Book parts are recursive, so they may contain other book parts. For example, “Part 3” of a book could contain several “Chapter”s, each of which could have a foreword, the body of the chapter, one or more appendices, and a reference list.
- Back Matter for the Book (optional). If present, the book back matter element (<book-back>) contains information that is ancillary to the main text, such as a glossary, appendix, or list of cited references. The back matter may also contain floating material (<floats-group>), a container element for all the “floating” objects (such as tables, figures, and sidebars) in a book. The back matter of book parts (<back>) and the <book-part-wrapper> element may also contain their own, separate Floating Material (<floats-group>).
A Book Part Wrapper
The second top-level element in this Tag Set is the book part wrapper (<book-part-wrapper>), which contains a single book part to be interchanged, along with the metadata that
describes the book part and collection metadata that describes a grouping (such as
a virtual book) of which the book part is a member. A book part may be associated
with many collections. The collection metadata for each book can be stored in the
book document instance.
The Roads Not Taken
The BITS Book Tag Set is not based on the NLM Book (Bookshelf) Tag Set that was part
of the NLM predecessor to JATS. Instead, the BITS book model is based on the NISO
JATS Journal
Archiving and Interchange Tag Set (known as “Green” from the colors of the Tag
Library pages), with book metadata in BITS replacing the journal and issue metadata
from JATS
Archiving.
By design, there are some structures which have been modeled as elements in other
public book DTDs and schemas that were not named explicitly in BITS, including:
- Book Metadata — The book metadata is held in the element <book-meta>, which is not named “front” as is the corresponding element holding the article metadata for a JATS journal article. Book metadata is unlike that for journal articles, making this one of the real changes from ANSI/NISO JATS.
- CCC Statement — There is no element with this name in BITS. In BITS, this may be tagged as a license paragraph (<license-p>) inside a license statement (<license>), which may include the price tagged as a <price>. The @license-type attribute may be set to “CCC-statement” to identify the information.
- Colophon — In BITS, this may be tagged as a paragraph, as a section within the body of the book, as a book part in the back matter of a book, or as a book part.
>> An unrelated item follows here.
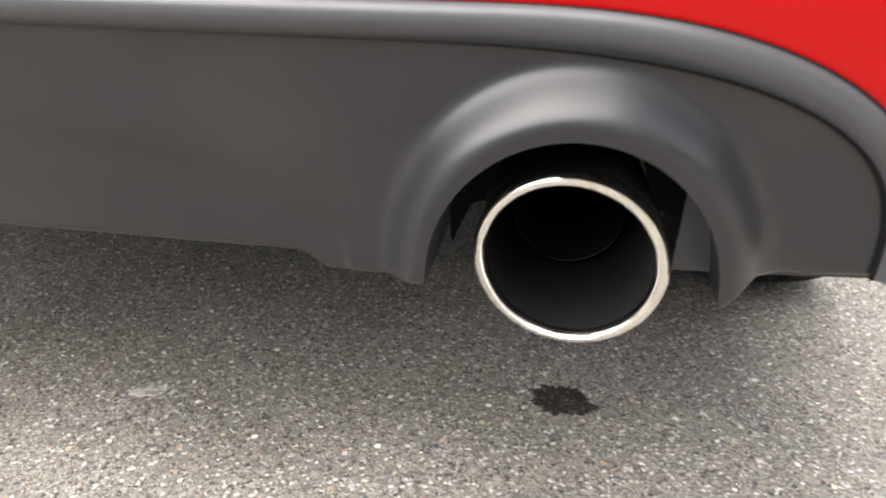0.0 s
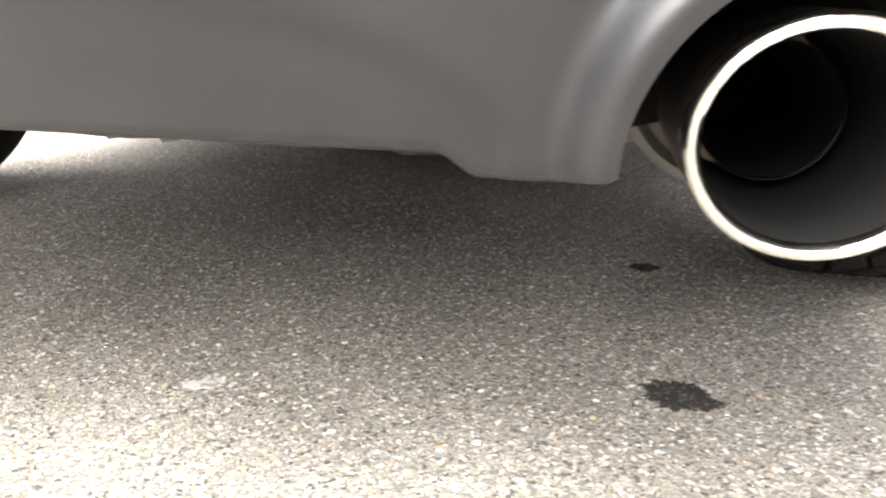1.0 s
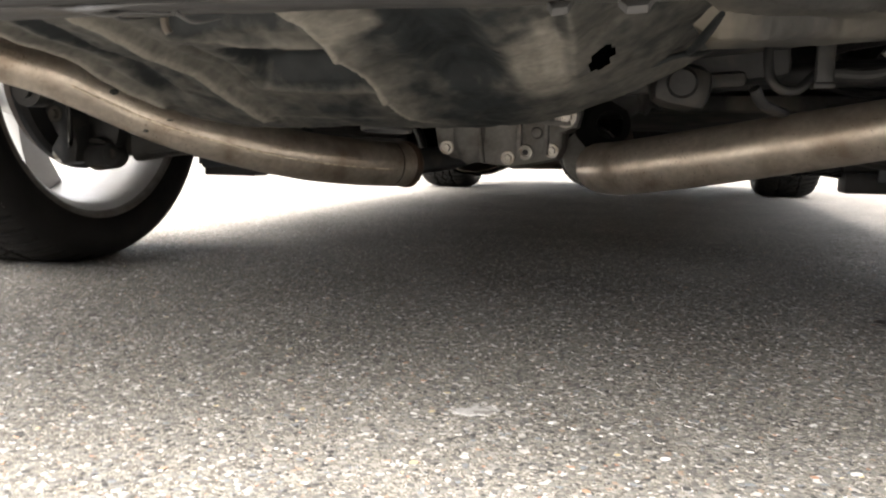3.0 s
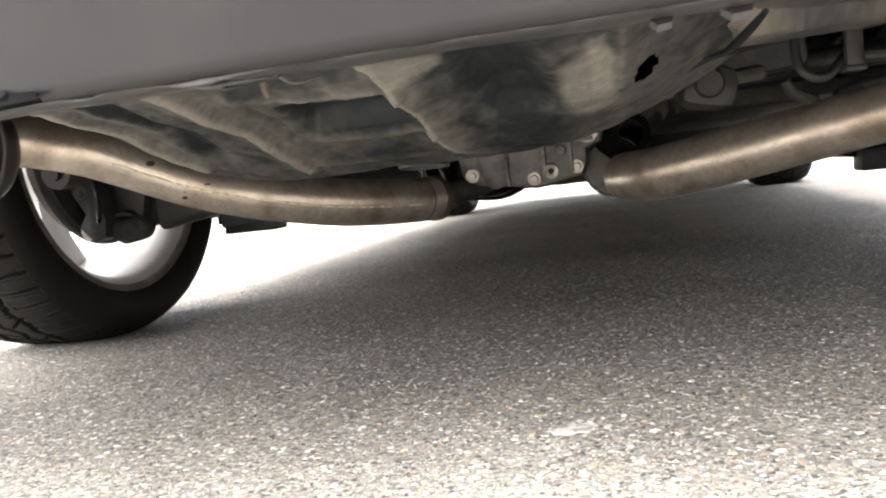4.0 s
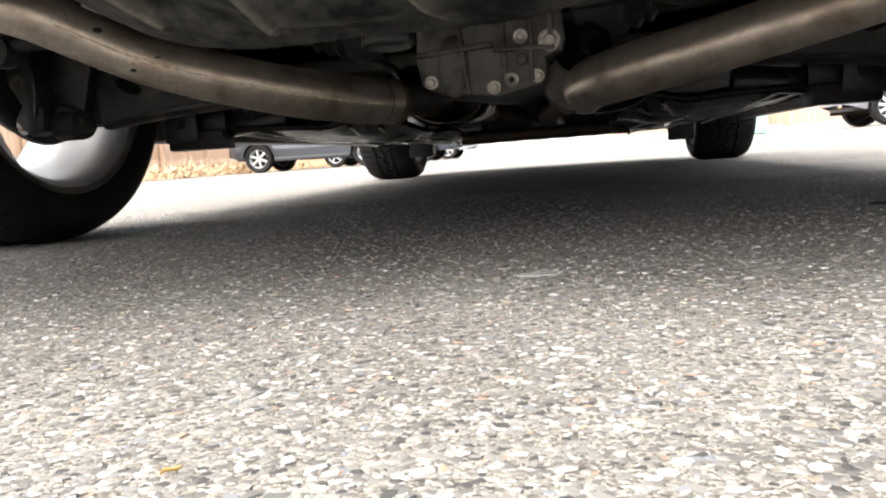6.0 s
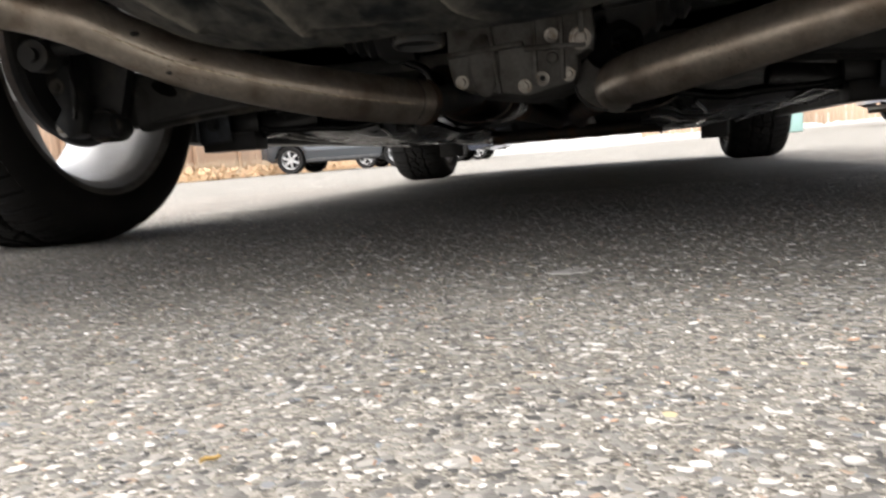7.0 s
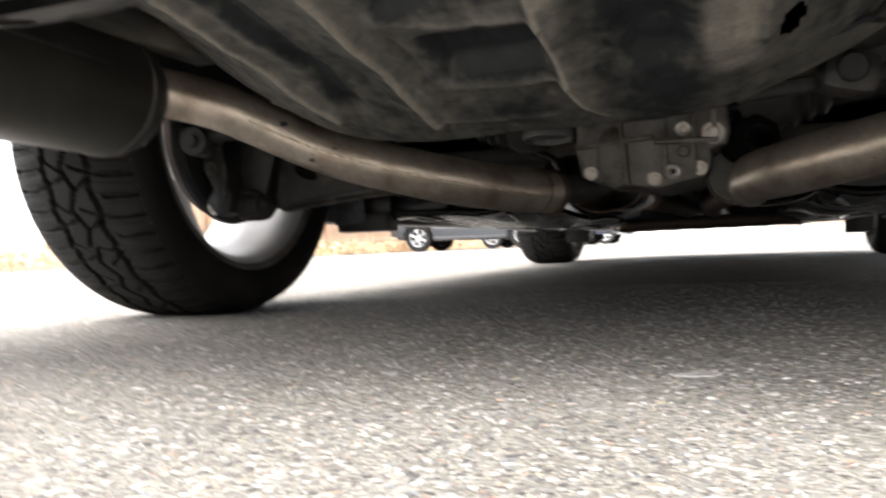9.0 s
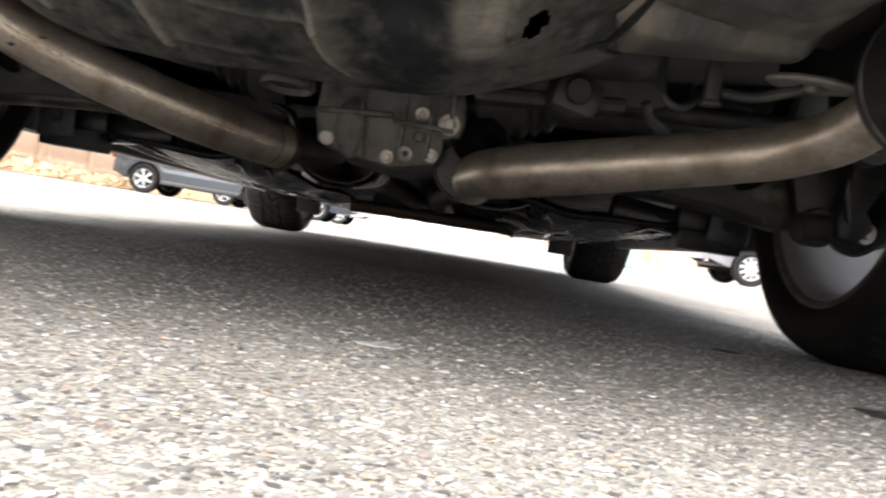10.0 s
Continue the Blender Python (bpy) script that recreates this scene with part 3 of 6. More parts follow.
def bumper_cover():
    us = [-1 + 2 * k / 240 for k in range(241)]
    rows = 26

    def fn(i, j):
        s = abs(us[i])
        sg = math.copysign(1, us[i])
        x, y = side_line(s)
        low = edge_curve(x, *OUTER) if x < OUTER[1] else 0.283 - SIDE_DROP * smoothstep(OUTER[1], 0.82, x)
        if j < 2:
            z = low
            lean = tail_lean(z)
            return sg * x, y + lean + (0.03, 0.004)[j], z + (0.006, -0.001)[j]
        w = (j - 2) / (rows - 3)
        z = low + (0.78 - low) * w
        fade = 1 if x < 0.75 else max(0.0, 1 - (x - 0.75) / 0.14)
        out = 0.02 * (1 - fade) * smoothstep(0.27, 0.55, z)
        return sg * (x + out), y + tail_lean(z) * fade, z
    return grid(fn, 241, rows)


def bumper_liner(sg):
    def fn(i, j):
        x, y = side_line(0.6 + 0.4 * i / 40)
        return sg * (x - 0.006 - 0.004 * (j == 0)), y + 0.012 - 0.004 * (i > 20), 0.279 - SIDE_DROP * smoothstep(OUTER[1], 0.82, x) + 0.3 * j / 6
    return grid(fn, 41, 7, flip=sg < 0)


for sg in (1, -1):
    part("bumper_liner", bumper_liner(sg), BLACK_PLASTIC, bumper)
part("bumper_cover", bumper_cover(), RED, bumper, "glossy red painted bumper skin")


def side_panel():
    n, rows = 150, 14

    def fn(i, j):
        y = -0.51 + (3.52 + 0.51) * i / (n - 1)
        low = 0.235
        for axle in (0.0, AXLE_F):
            if abs(y - axle) < 0.365:
                low = max(low, 0.33 + math.sqrt(0.365 ** 2 - (y - axle) ** 2))
        if y < -0.2:
            low = max(low, 0.285 - SIDE_DROP)
        w = j / (rows - 1)
        z = low + (0.8 - low) * w
        x = 0.885 + 0.022 * math.sin(w * math.pi) - (0.03 * (1 - w) ** 3 if low < 0.25 else 0) - 0.12 * smoothstep(3.0, 3.52, y)
        return x, y, z
    return grid(fn, n, rows, flip=True)


sp = side_panel()
for g in (sp, mirrored(sp)):
    panel = part("side_panel", g, RED, car, "red painted door and wing panels")
    part("panel_liner", ([(p[0] - math.copysign(0.008, p[0]), p[1], p[2] - 0.001) for p in g[0]], [tuple(reversed(q)) for q in g[1]]), BLACK_PLASTIC, panel)


def upper_body():
    prof = [(-0.93, 0.78, 0.83), (-0.9, 0.98, 0.8), (-0.72, 1.06, 0.76), (-0.35, 1.28, 0.66), (0.2, 1.42, 0.58), (1.0, 1.45, 0.58), (1.6, 1.36, 0.6), (2.2, 1.05, 0.72), (2.5, 0.97, 0.76), (3.2, 0.84, 0.74), (3.55, 0.68, 0.68)]

    def fn(i, j):
        y, top, half = prof[j]
        u = -1 + 2 * i / 24
        x = math.copysign(abs(u) ** 0.9, u)
        edge = 0.9 - 0.12 * smoothstep(3.0, 3.55, y) - 0.06 * smoothstep(-0.5, -0.93, y)
        wide = edge + (half - edge) * (1 - abs(u) ** 5)
        z = 0.79 + (top - 0.79) * (1 - abs(u) ** 5)
        return x * wide, y, min(z, max(top, 0.66))
    return grid(fn, 25, len(prof))


part("upper_body", upper_body(), RED, car, "red painted roof, bonnet and boot lid", sharp=60)
part("rear_window", grid(lambda i, j: (-0.55 + 1.1 * i / 8, -0.70 + 0.34 * j / 4, 1.085 + 0.2 * j / 4 - 0.02 * abs(i - 4) / 4), 9, 5), GLASS_DARK, car, "dark tinted rear window")


def front_bumper():
    def fn(i, j):
        u = -1 + 2 * i / 40
        z = 0.205 + 0.495 * j / 8
        return 0.8 * math.sin(u * math.pi / 2), 3.52 + 0.22 * math.cos(u * math.pi / 2) * (1 - 0.2 * abs(j / 8 - 0.4)), z
    return grid(fn, 41, 9, flip=True)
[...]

- Contributor List — There is no special structure for theses lists; they can be tagged using ordinary structures (lists, definition lists, tables, paragraphs, etc.) within a <front-matter-part>, within the narrative front matter, or within the back matter. Such lists should be written in addition the contributor names (<contrib>) listed in the metadata of a book or book part.
- Frontispiece — No special structure was named in BITS; the material should be tagged using ordinary structures within a <front-matter-part> as part of the narrative front matter. While the <styled-content> element “could” be used to capture the special formatting typical in a Frontispiece, this is discouraged. The typical purpose for tagging a Frontispiece is to make the information content discoverable, not to replicate the look and feel of the document.
- Introduction — There will be no explicitly named “Introduction” element, because this name may be applied at many levels: to a front-matter component, a section of the body, or an entire book part.
- Map Group — This NLM-specific element was used in the previous NLM Book Tag Set; it was not replicated in BITS.